* START DATA SHOWN *

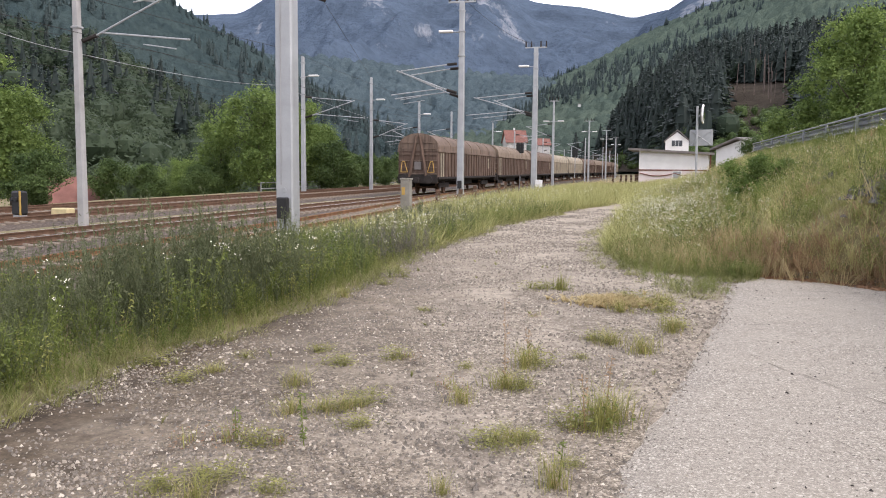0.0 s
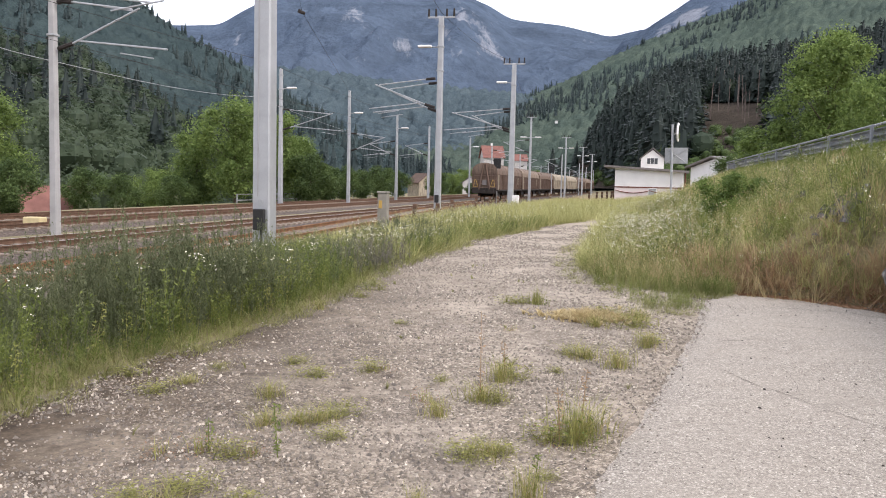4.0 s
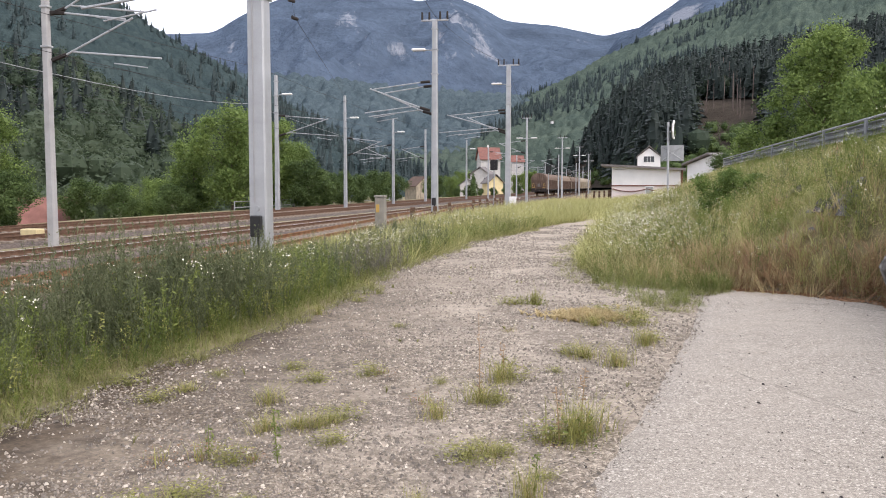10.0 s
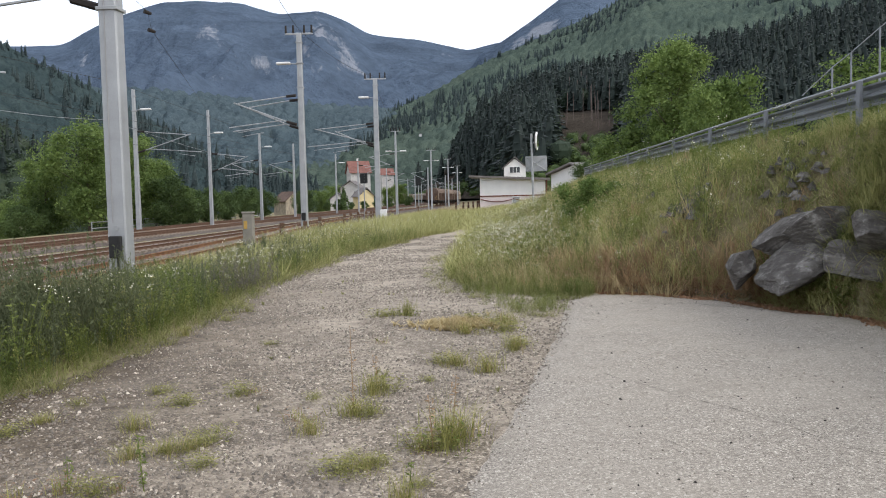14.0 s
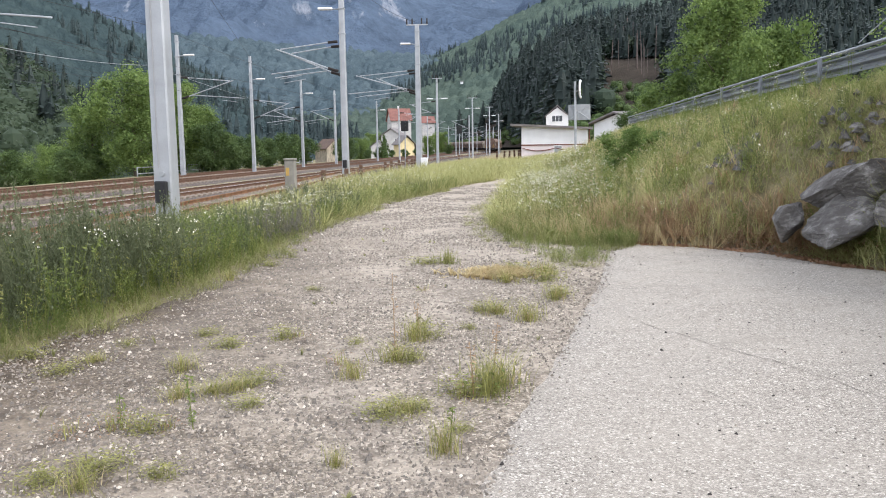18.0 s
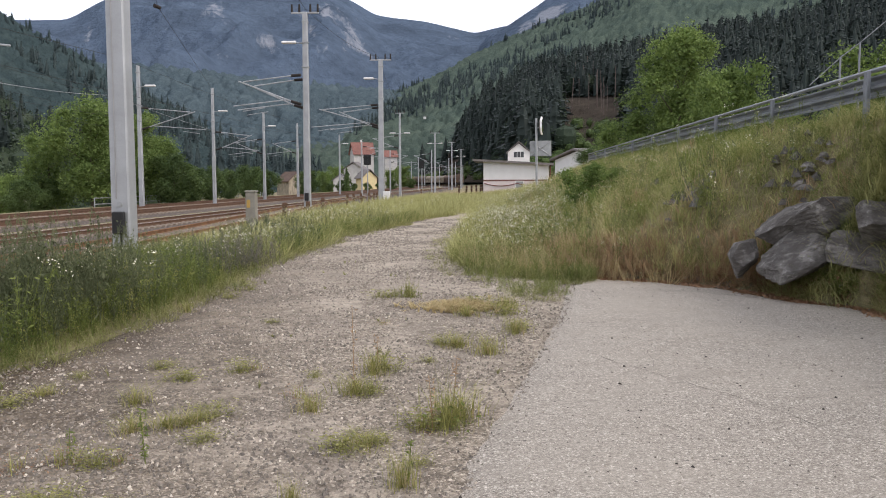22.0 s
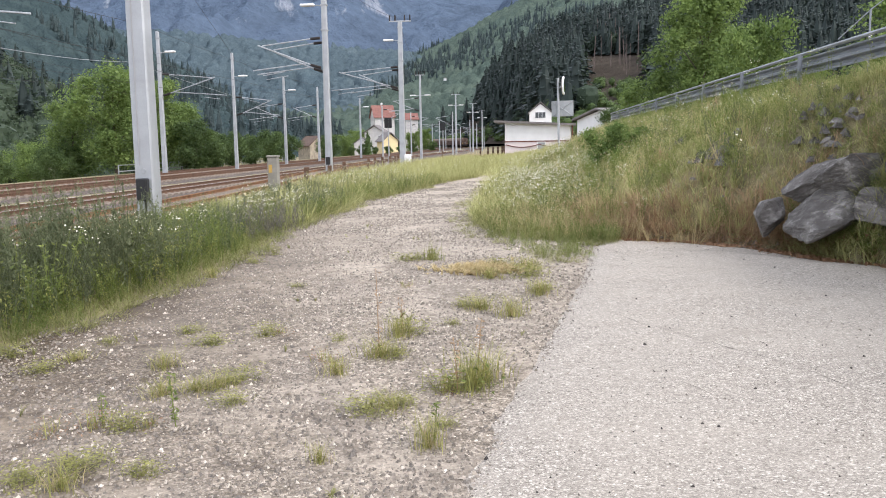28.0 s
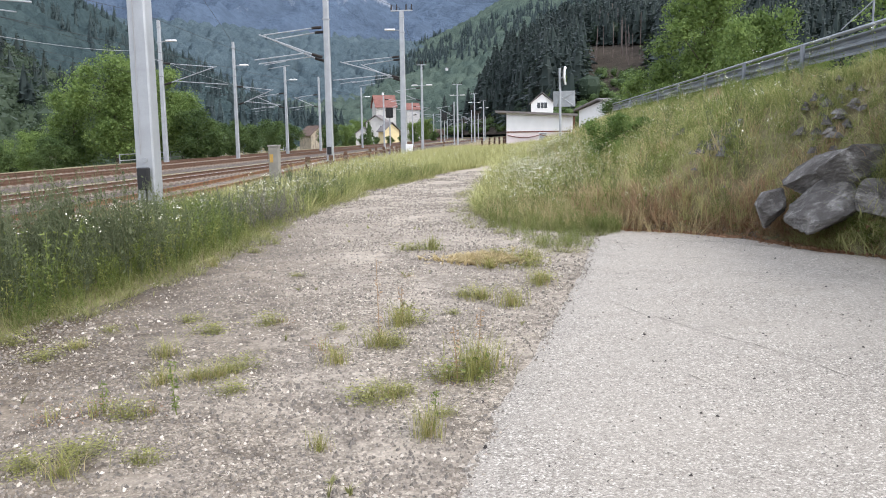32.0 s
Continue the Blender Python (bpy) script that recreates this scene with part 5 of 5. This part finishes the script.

* END DATA SHOWN *

[WHAT IS BEING ASKED]
All the material shown above is to be copied exactly, with no pictures carried over.

[CORRECT ANSWER]
0.0 s
4.0 s
10.0 s
14.0 s
18.0 s
22.0 s
28.0 s
32.0 s
Continue the Blender Python (bpy) script that recreates this scene with part 5 of 5. This part finishes the script.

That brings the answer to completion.